The BSP released today its latest set of balance of payments (BOP) projections for 2017 and the outlook for 2018. The latest 2017 forecast figures revised those released in June 2017. These updated projections incorporate the latest available data and reflect recent and prospective economic developments, both domestic and global.

BOP projections for 2017

The overall BOP position for 2017 is seen to post a higher-than-expected deficit of US$1.4 billion. This is due to the projected greater net outflow in the financial account, even as the current account is expected to show a lower deficit.

The current account is seen to post a deficit of US$0.1 billion, lower than the previous projection of US$0.6 billion, to reflect the improvement in the trade balance. This deficit represents less than 0.1 percent of gross domestic product (GDP). Exports of goods are projected to recover with a growth of 11.0 percent, an upward adjustment from the 5.0 percent growth assumption in the June 2017 projection exercise. This reflects the firm recovery in the global economy that has led to increased trade momentum since the second half of 2016 carrying on to 2017. Meanwhile, the growth forecast for imported goods is retained at a robust rate of 10.0 percent supported by the moderate increase in commodity prices and increased imports of raw materials, capital goods and consumer goods, in line with sustained strong domestic demand. The better-than-initially expected current account also draws support from the continued expansion in overseas Filipino (OF) remittances as well as business process outsourcing (BPO) and tourism receipts.

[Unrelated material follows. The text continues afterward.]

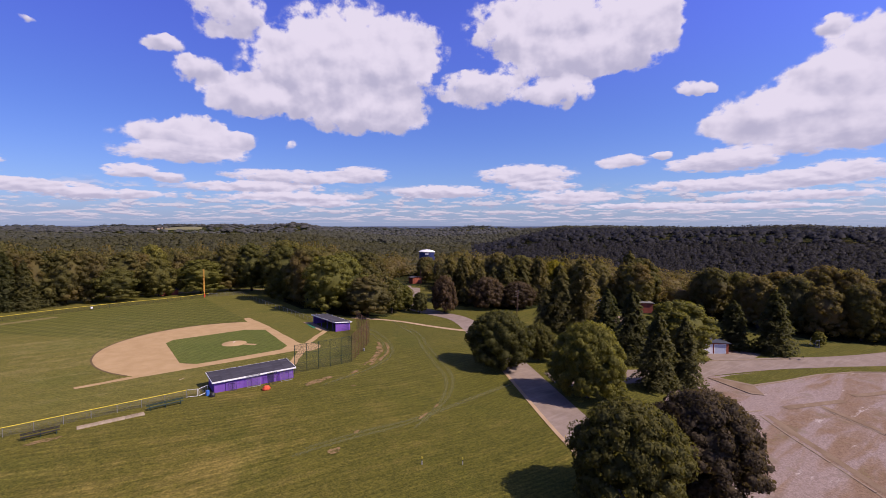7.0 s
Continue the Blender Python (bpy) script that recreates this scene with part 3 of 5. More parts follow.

The financial account in 2017 is expected to reverse to a net outflow reflective of the anticipated higher net outflow of foreign portfolio investments following possible series of rate hikes by the US Federal Reserve as well as the higher-than-expected prepayments done by both the public and private sectors.

As a result, year-end gross international reserves (GIR) are anticipated to settle at around US$80.7 billion from US$80.5 billion in the previous projection exercise. The GIR level remains ample, covering more than eight (8) months' worth of imports of goods and payments of services and income.

BOP outlook for 2018

The projected overall BOP position in 2018 is seen to post a lower deficit of US$1.0 billion brought about by the expected reversal to a small net inflow in the financial account compared to the revised forecast in 2017.

The 2018 current account deficit is seen to widen to US$0.7 billion due mainly to the expected faster rate of growth in imports of goods compared to exports of goods in 2018, notwithstanding increases in the services and secondary income accounts. The current account deficit is deemed manageable as it constitutes only 0.2 percent of GDP. Goods exports are projected to grow by 9.0 percent due partly to some base effects. This also takes into account the assessment that the pace of Chinese economic growth could moderate progressively in 2018 and beyond. Nonetheless, exports are seen to continue receiving a boost from broad-based economic recovery in both advanced and emerging market economies. Similarly, shipments of imported goods are expected to continue to grow by 10.0 percent propelled by higher Philippine GDP growth prospects for 2018, likely rise in crude oil and commodity prices, and the expected increase in imports of raw materials and manufactured goods, with the latter gaining from increased government investments in infrastructure consistent with its Build, Build, Build program. Inflows from OF remittances, BPO and tourism receipts are seen to continue in 2018.

The financial account in 2018 is seen to reverse to a small net inflow on account of increased foreign direct investments (FDIs) as well as the anticipated lower net outflow in the foreign portfolio investments account. The expected increase in FDIs to US$8.2 billion in 2018 is in line with the sustained positive developments in the domestic economy, the expected improvement in global economic conditions relative to 2017, as well as the continued thrust toward fast-tracking and modernizing the country's infrastructure. Meanwhile, the anticipated lower net repayment by residents abroad reflects the lower level of foreign obligations that could be prepaid even with some penalties.

The year-end GIR level is projected to reach around US$80.0 billion, which remains ample to cover more than seven (7) months' worth of imports of goods and payments of services and income.